**OBJECTIVE**. Only the lines between the line with "return 1 + round(t * FPS)" and the line with "scene.view_settings.keyframe_insert(path, frame=frame(t))", together with those two lines themselves, are to be copied exactly.

**DATA PROVIDED**.
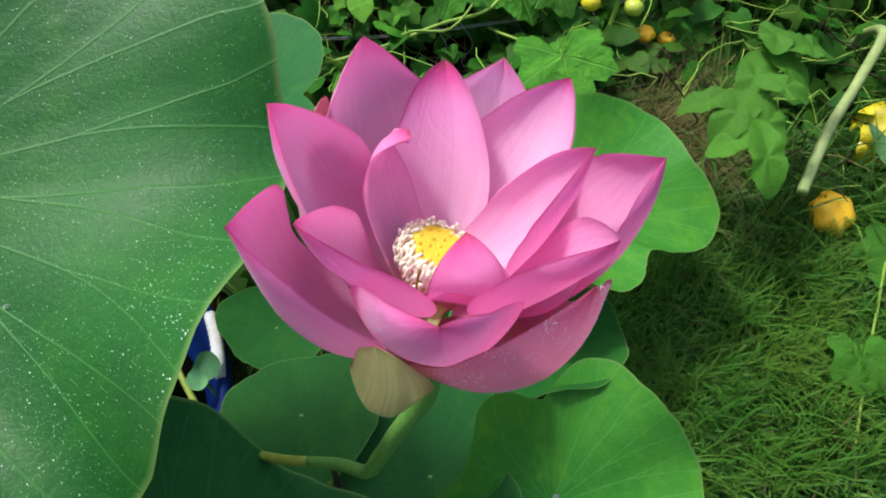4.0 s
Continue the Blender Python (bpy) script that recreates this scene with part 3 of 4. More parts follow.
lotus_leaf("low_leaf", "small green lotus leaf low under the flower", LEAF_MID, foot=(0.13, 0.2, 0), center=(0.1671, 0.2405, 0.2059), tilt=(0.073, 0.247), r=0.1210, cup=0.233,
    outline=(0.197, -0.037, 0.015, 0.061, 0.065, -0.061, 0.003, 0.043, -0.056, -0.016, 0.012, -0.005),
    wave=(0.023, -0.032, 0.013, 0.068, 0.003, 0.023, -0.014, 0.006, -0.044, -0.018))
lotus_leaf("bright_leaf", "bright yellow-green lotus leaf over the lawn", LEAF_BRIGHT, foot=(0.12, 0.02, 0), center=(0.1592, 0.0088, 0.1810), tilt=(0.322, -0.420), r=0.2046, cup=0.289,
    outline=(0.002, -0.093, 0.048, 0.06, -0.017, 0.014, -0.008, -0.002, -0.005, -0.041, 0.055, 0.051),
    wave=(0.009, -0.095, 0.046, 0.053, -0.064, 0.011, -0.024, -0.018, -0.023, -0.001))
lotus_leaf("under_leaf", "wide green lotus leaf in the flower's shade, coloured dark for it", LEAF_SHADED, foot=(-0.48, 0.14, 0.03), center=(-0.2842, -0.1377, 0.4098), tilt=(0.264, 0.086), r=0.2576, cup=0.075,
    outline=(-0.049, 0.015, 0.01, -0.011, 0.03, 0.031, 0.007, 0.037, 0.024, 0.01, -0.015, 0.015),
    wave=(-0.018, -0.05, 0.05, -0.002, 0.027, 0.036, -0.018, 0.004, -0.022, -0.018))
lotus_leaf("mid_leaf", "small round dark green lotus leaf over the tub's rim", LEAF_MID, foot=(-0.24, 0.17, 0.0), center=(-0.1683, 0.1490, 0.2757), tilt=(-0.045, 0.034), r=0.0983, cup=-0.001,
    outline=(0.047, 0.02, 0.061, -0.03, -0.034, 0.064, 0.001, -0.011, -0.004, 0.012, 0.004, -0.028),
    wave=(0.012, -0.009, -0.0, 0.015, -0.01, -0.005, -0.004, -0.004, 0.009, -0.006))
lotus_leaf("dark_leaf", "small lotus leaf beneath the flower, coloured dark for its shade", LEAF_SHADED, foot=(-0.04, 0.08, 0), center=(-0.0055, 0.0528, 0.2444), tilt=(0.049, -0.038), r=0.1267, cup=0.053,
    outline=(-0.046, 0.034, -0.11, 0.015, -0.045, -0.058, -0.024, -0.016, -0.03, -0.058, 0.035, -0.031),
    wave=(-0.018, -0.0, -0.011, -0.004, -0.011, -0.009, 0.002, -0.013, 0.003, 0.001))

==

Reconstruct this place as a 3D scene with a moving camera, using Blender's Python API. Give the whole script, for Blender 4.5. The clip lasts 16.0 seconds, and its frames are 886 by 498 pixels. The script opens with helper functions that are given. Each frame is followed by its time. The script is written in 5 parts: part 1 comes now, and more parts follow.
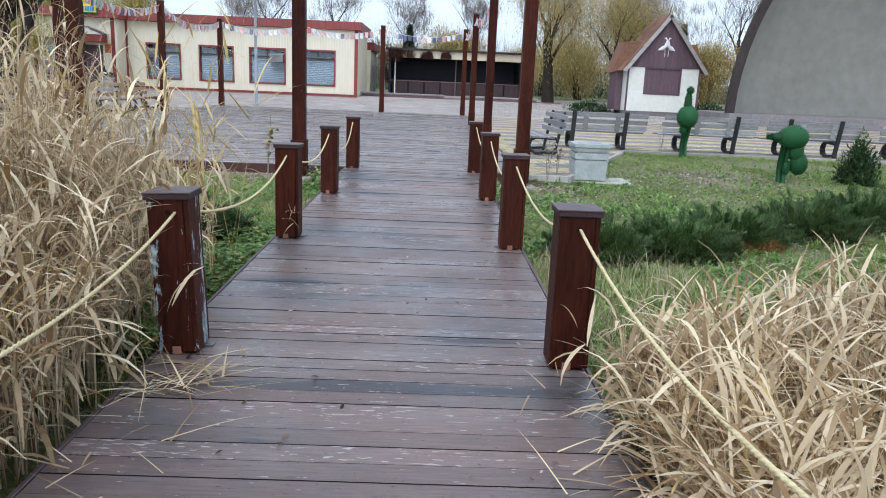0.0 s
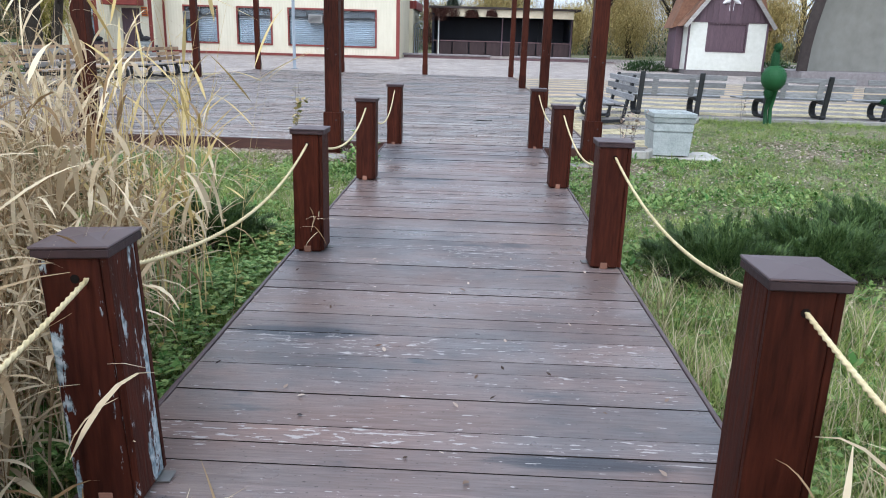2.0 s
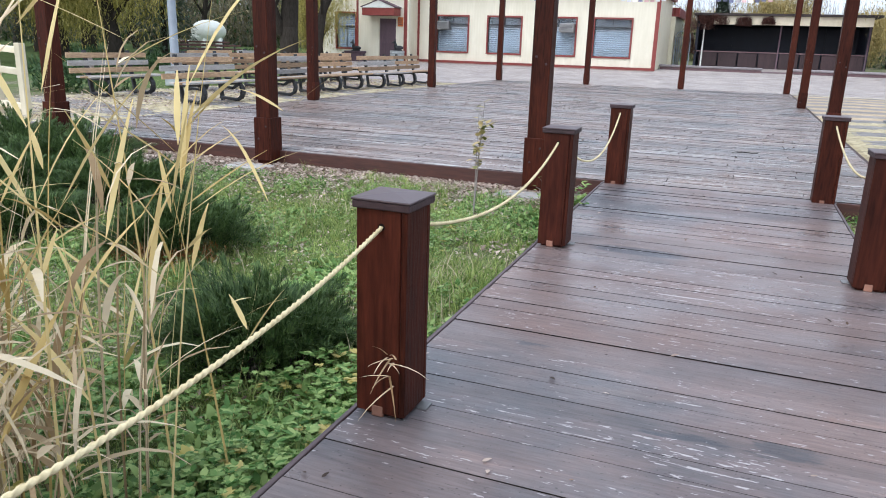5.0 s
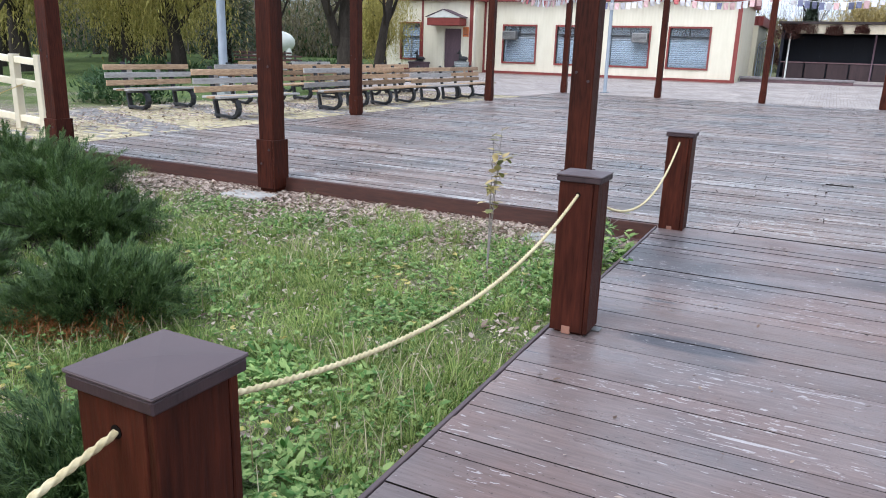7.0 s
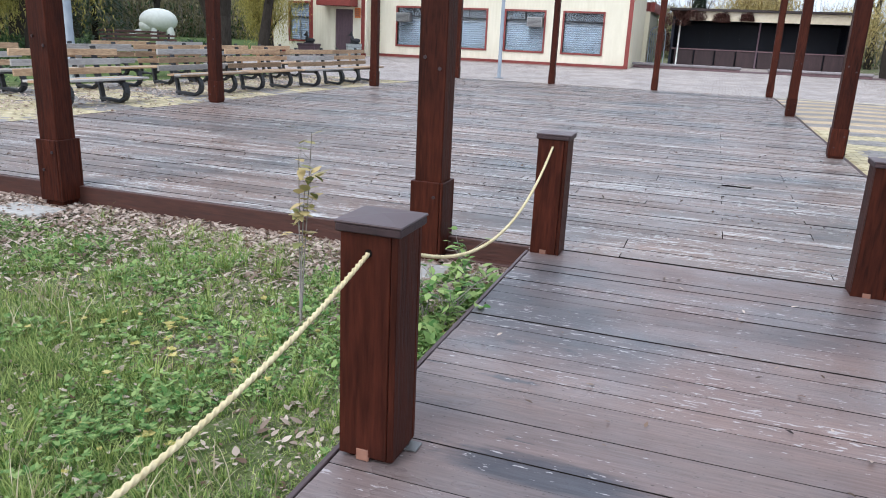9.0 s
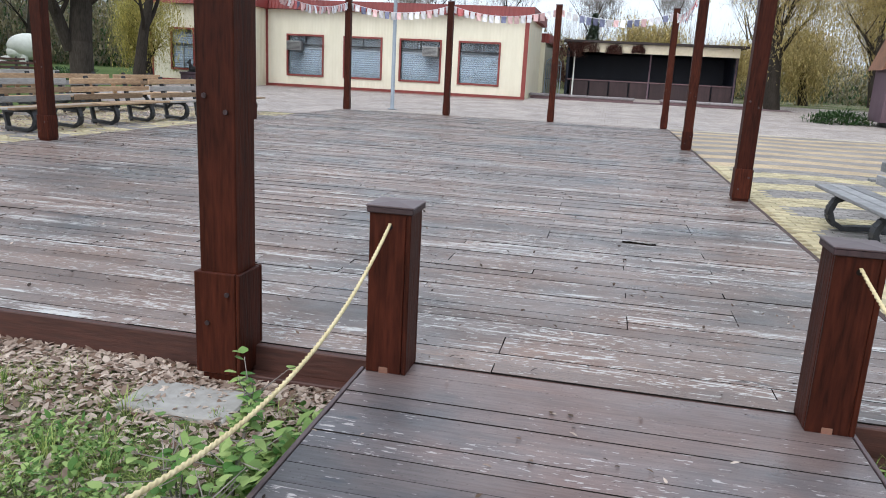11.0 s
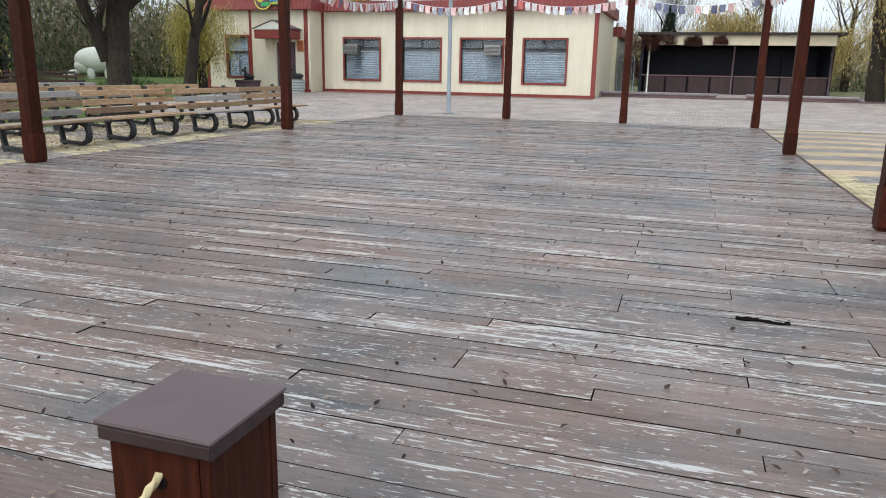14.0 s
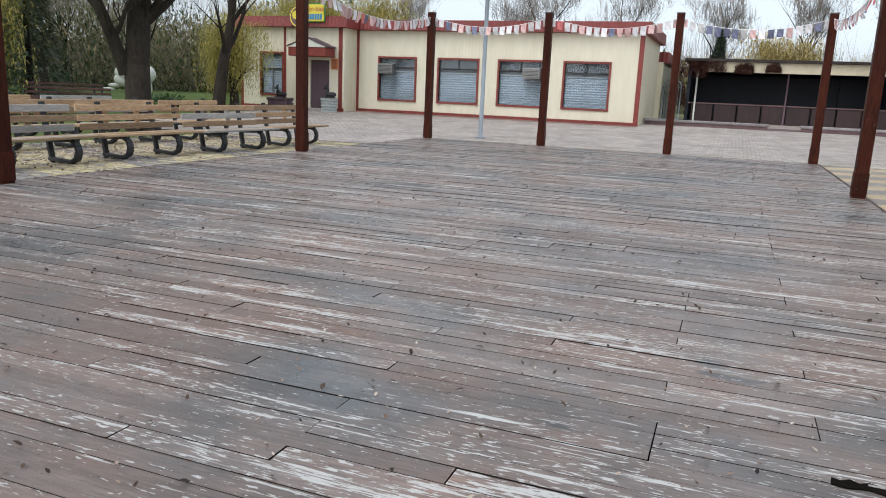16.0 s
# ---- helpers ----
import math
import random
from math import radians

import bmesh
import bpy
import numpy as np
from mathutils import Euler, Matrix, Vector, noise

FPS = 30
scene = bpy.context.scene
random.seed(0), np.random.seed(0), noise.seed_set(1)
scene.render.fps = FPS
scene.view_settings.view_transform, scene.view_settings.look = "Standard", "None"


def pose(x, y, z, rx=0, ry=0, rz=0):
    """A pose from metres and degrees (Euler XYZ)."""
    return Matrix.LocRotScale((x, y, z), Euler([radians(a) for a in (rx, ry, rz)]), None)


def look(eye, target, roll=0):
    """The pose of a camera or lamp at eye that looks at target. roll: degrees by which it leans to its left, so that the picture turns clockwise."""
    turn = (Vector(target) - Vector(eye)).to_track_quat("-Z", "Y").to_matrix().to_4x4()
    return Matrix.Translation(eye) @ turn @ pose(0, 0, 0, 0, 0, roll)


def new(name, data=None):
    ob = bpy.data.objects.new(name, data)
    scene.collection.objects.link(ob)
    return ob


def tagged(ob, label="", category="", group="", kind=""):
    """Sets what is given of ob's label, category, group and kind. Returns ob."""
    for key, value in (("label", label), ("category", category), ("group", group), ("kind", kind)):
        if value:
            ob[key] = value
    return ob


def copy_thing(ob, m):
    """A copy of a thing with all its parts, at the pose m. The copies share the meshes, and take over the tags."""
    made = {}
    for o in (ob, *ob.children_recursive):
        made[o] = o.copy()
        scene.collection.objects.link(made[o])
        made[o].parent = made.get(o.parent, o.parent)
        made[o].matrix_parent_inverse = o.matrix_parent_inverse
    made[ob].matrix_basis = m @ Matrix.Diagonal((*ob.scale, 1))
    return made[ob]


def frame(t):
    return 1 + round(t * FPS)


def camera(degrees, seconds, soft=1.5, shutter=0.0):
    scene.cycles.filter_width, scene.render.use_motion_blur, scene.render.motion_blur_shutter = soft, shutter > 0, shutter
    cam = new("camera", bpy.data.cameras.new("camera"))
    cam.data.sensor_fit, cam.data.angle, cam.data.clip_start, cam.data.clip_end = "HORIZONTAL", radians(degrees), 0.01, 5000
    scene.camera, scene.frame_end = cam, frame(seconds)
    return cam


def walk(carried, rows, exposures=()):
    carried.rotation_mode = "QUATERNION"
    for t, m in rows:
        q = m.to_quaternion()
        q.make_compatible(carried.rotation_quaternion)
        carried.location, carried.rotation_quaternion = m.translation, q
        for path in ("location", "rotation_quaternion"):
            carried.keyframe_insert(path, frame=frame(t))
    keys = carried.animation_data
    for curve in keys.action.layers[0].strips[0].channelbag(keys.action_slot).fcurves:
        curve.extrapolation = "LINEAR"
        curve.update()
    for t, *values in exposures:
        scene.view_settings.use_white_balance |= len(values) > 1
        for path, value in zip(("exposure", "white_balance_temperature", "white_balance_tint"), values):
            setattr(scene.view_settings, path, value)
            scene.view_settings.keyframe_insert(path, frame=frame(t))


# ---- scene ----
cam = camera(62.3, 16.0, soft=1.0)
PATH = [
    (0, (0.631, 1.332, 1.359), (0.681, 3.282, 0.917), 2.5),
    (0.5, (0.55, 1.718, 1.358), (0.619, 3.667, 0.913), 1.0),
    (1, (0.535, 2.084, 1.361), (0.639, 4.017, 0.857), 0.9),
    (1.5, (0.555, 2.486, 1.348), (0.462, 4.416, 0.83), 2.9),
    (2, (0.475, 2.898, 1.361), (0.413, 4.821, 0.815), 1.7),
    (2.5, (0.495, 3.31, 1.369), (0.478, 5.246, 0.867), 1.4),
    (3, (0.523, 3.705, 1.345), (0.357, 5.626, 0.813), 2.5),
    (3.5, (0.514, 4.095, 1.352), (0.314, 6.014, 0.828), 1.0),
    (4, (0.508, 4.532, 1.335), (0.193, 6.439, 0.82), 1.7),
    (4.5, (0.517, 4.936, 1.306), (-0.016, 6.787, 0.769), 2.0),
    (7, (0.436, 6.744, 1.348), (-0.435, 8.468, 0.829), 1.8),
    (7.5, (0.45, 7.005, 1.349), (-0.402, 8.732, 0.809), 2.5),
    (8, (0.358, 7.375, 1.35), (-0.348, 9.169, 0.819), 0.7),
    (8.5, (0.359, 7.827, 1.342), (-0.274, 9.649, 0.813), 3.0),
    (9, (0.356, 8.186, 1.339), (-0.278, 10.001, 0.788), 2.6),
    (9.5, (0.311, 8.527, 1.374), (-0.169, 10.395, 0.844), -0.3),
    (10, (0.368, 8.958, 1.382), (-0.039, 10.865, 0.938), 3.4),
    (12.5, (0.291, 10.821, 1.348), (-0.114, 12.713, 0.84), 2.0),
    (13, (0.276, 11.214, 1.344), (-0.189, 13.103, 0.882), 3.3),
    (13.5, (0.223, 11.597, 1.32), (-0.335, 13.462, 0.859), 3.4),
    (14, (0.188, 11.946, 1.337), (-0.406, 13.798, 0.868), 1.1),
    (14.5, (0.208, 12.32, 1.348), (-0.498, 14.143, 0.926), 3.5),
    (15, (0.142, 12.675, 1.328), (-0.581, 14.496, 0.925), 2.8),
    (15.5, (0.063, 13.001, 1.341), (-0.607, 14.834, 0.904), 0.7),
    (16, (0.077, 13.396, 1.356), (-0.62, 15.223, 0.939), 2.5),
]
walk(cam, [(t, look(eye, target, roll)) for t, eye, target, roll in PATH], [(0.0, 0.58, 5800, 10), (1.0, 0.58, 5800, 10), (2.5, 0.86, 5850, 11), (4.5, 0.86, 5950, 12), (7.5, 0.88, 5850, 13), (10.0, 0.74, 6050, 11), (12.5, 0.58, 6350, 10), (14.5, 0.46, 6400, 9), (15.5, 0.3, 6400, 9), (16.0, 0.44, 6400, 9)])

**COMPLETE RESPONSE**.
    return 1 + round(t * FPS)


def camera(degrees, seconds, soft=1.5, shutter=0.0):
    scene.cycles.filter_width, scene.render.use_motion_blur, scene.render.motion_blur_shutter = soft, shutter > 0, shutter
    cam = new("camera", bpy.data.cameras.new("camera"))
    cam.data.sensor_fit, cam.data.angle, cam.data.clip_start, cam.data.clip_end = "HORIZONTAL", radians(degrees), 0.01, 5000
    scene.camera, scene.frame_end = cam, frame(seconds)
    return cam


def walk(carried, rows, exposures=()):
    carried.rotation_mode = "QUATERNION"
    for t, m in rows:
        q = m.to_quaternion()
        q.make_compatible(carried.rotation_quaternion)
        carried.location, carried.rotation_quaternion = m.translation, q
        for path in ("location", "rotation_quaternion"):
            carried.keyframe_insert(path, frame=frame(t))
    keys = carried.animation_data
    for curve in keys.action.layers[0].strips[0].channelbag(keys.action_slot).fcurves:
        curve.extrapolation = "LINEAR"
        curve.update()
    for t, *values in exposures:
        scene.view_settings.use_white_balance |= len(values) > 1
        for path, value in zip(("exposure", "white_balance_temperature", "white_balance_tint"), values):
            setattr(scene.view_settings, path, value)
            scene.view_settings.keyframe_insert(path, frame=frame(t))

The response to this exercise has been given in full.